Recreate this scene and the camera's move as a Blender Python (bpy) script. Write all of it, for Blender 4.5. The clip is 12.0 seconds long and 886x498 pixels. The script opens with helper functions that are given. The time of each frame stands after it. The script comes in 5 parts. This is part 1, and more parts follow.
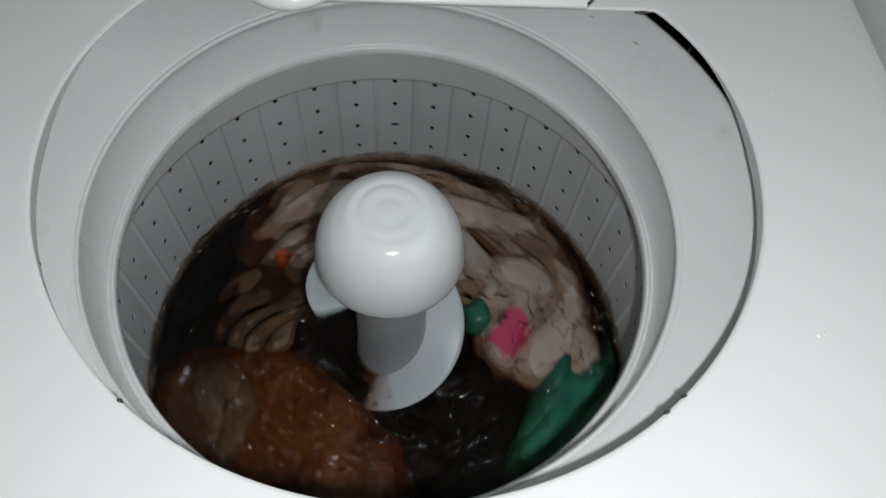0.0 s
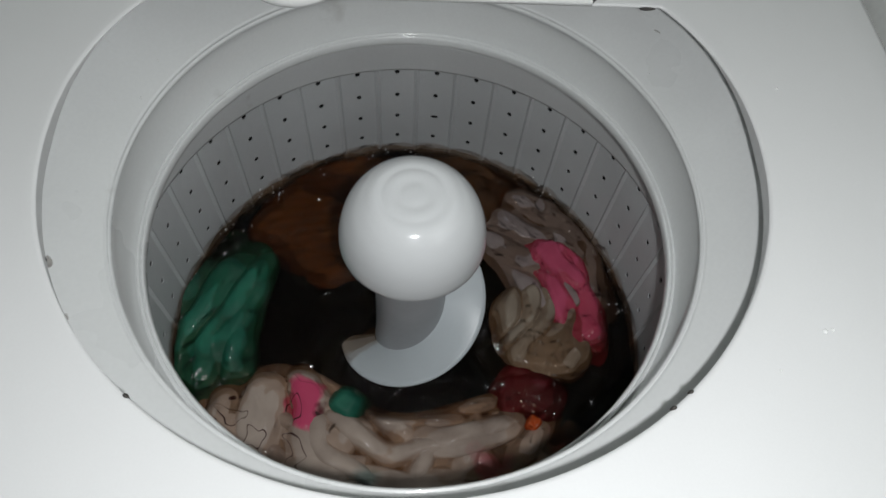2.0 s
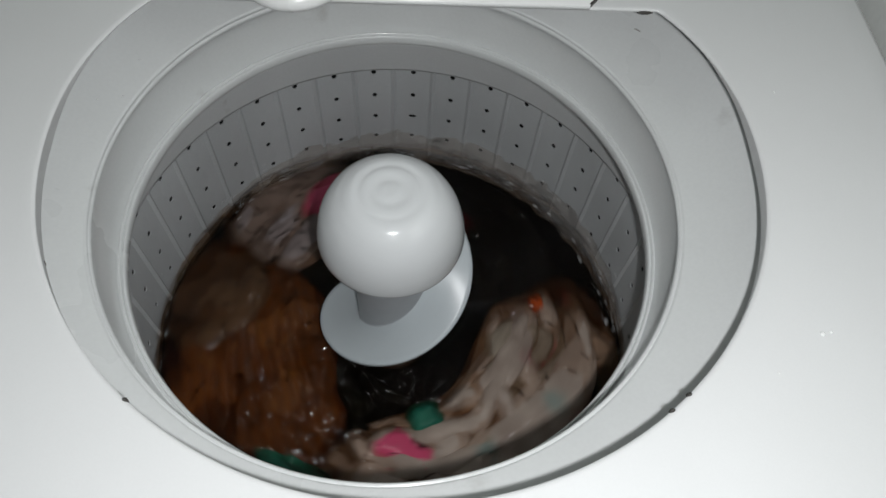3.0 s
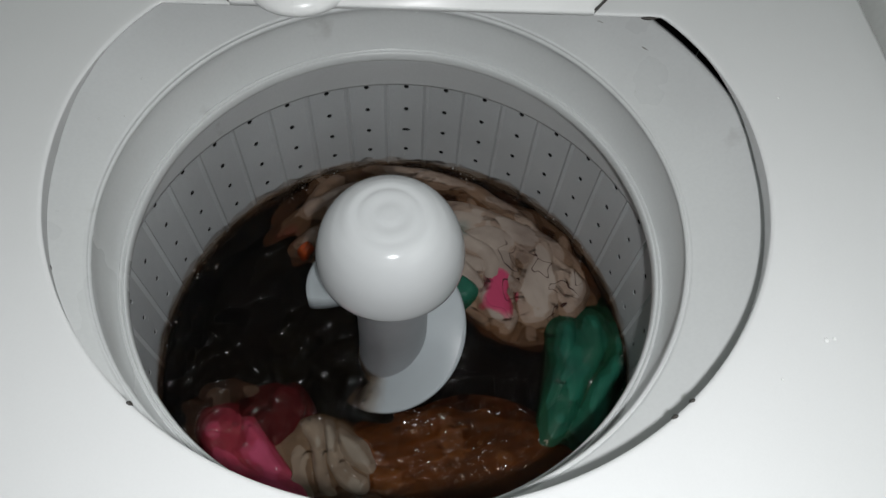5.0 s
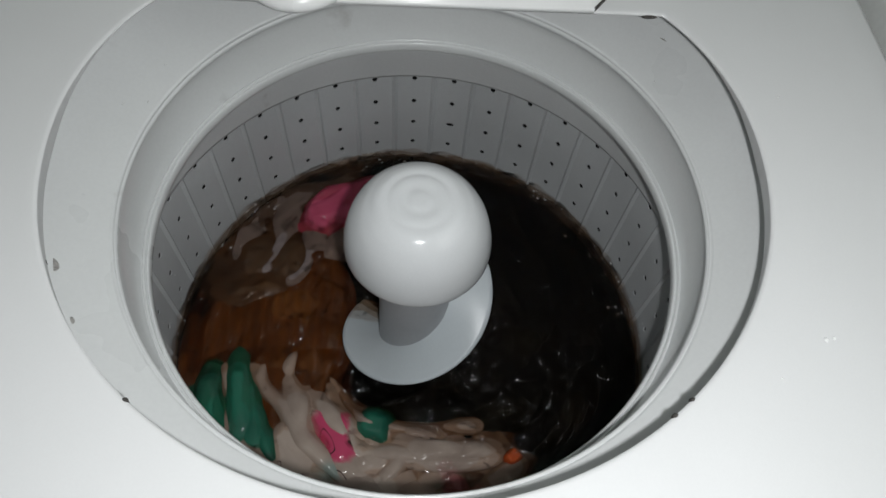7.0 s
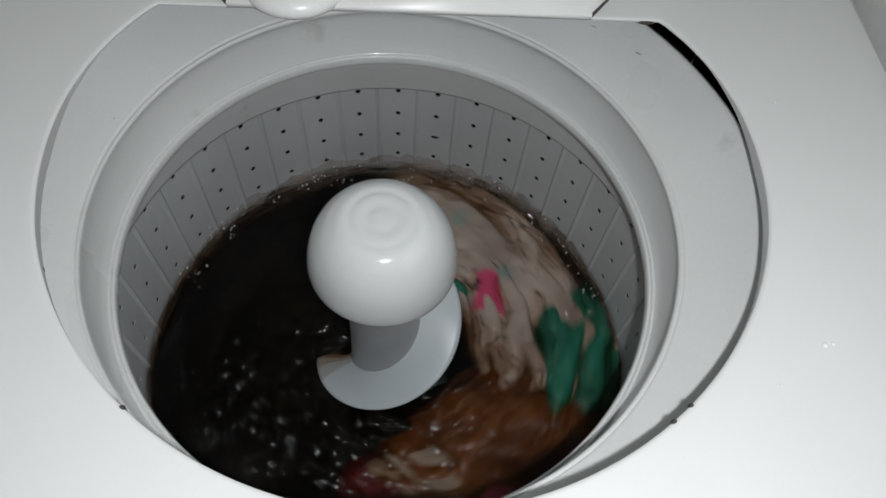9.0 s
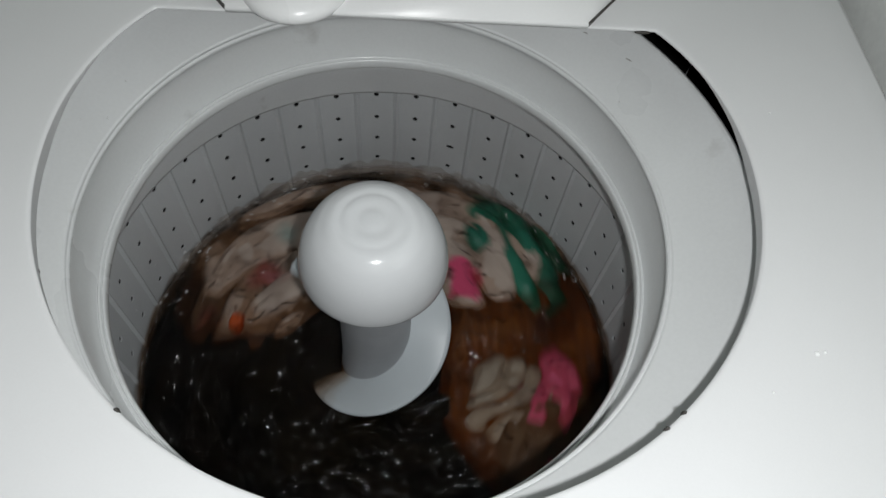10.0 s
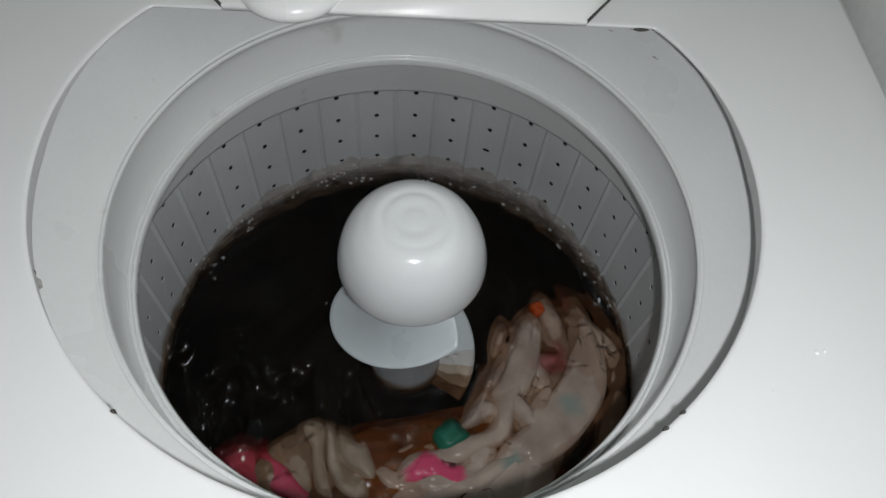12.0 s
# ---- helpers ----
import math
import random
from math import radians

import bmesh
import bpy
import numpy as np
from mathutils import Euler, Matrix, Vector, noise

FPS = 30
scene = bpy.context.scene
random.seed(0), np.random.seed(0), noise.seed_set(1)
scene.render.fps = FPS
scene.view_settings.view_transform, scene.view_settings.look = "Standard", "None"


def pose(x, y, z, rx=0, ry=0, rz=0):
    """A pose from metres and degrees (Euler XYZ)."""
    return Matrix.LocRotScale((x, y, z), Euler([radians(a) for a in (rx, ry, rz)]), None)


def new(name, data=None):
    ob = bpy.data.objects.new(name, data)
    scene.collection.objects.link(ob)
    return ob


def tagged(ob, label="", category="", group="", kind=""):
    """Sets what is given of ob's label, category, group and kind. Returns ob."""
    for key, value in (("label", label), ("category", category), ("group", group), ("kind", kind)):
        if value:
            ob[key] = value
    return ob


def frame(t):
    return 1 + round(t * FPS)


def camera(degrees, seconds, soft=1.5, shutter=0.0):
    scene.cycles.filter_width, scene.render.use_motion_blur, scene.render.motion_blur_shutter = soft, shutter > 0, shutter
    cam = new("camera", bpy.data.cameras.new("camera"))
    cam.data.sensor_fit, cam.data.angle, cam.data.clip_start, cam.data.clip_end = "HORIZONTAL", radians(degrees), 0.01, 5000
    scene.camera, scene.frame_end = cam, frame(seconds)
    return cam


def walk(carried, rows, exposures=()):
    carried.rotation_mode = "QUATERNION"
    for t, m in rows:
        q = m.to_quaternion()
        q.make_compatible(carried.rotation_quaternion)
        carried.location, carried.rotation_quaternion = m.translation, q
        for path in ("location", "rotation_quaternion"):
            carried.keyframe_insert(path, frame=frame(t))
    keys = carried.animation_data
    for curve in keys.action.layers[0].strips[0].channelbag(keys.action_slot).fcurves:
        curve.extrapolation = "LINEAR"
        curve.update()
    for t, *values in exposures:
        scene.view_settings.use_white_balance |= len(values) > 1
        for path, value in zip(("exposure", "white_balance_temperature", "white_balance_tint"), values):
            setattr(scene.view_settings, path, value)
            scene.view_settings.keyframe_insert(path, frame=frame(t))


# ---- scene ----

# ---------------------------------------------------------------- camera
FOV = 66.0
LIP = 0.80                       # height of the tub's inner lip over the floor
EYE = (0.0102, -0.2736, LIP + 0.4749)
cam = camera(FOV, 12.0, soft=1.5, shutter=0.5)


def held(up, left, lean, x, y, z):
    """The camera's pose with the sway of the hand that holds it: turns in degrees, shifts in metres, along its own axes."""
    return pose(*EYE, 29.58, 0, -7.3) @ pose(0, 0, 0, 0, 0, 6.81) @ pose(x, y, z, up, left, lean)


walk(cam, [
    (0.0, held(0.000, 0.000, 0.000, 0.00000, 0.00000, 0.00000)),
    (0.5, held(0.058, 0.175, -0.091, -0.00031, -0.00024, -0.00044)),
    (1.0, held(0.071, 0.209, 0.051, -0.00221, -0.00238, -0.00156)),
    (1.5, held(-0.050, 0.104, 0.040, -0.00295, -0.00247, -0.00149)),
    (2.0, held(-0.006, 0.148, 0.022, -0.00234, -0.00236, -0.00068)),
    (2.5, held(0.158, 0.153, -0.053, -0.00175, -0.00146, 0.00086)),
    (3.0, held(0.250, 0.088, -0.093, -0.00192, -0.00217, 0.00040)),
    (5.0, held(0.513, 0.445, 0.102, -0.00145, -0.00109, 0.00123)),
    (5.5, held(0.622, 0.471, 0.042, -0.00120, -0.00182, 0.00048)),
    (6.0, held(0.411, 0.436, 0.046, -0.00128, -0.00066, -0.00027)),
    (6.5, held(0.563, 0.181, 0.410, -0.00400, -0.00363, -0.00100)),
    (8.5, held(0.537, -0.037, 0.310, -0.00194, 0.00066, -0.00065)),
    (9.0, held(0.963, 0.031, 0.270, -0.00279, -0.00217, -0.00125)),
    (9.5, held(1.091, -0.120, 0.595, -0.00343, -0.00246, -0.00016)),
    (10.0, held(1.514, -0.429, 0.807, -0.00348, -0.00276, 0.00030)),
    (10.5, held(1.210, -0.330, 0.538, -0.00294, -0.00065, -0.00107)),
    (11.0, held(1.123, -0.240, 0.562, -0.00311, -0.00088, -0.00161)),
    (11.5, held(0.975, -0.150, 0.550, -0.00295, -0.00038, -0.00218)),
    (12.0, held(1.244, -0.441, 0.660, -0.00230, -0.00115, -0.00156))])

# ---------------------------------------------------------------- light
world = bpy.data.worlds.new("dim_room")
scene.world = world
world.use_nodes = True
world.node_tree.nodes["Background"].inputs[0].default_value = (0.9, 1.0, 1.0, 1)
world.node_tree.nodes["Background"].inputs[1].default_value = 0.02

# the torch of the hand-held phone, beside the lens
torch = bpy.data.lights.new("phone_torch", "POINT")
torch.energy, torch.shadow_soft_size, torch.color = 6.35, 0.008, (0.992, 1.0, 1.008)
new("phone_torch", torch).location = (EYE[0] + 0.024, EYE[1] - 0.022, EYE[2] + 0.004)
scene.view_settings.exposure = 0.0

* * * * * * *

The problem:
Copy all the lines above that hold the string "import".

Full output:
import math
import random
from math import radians
import bmesh
import bpy
import numpy as np
from mathutils import Euler, Matrix, Vector, noise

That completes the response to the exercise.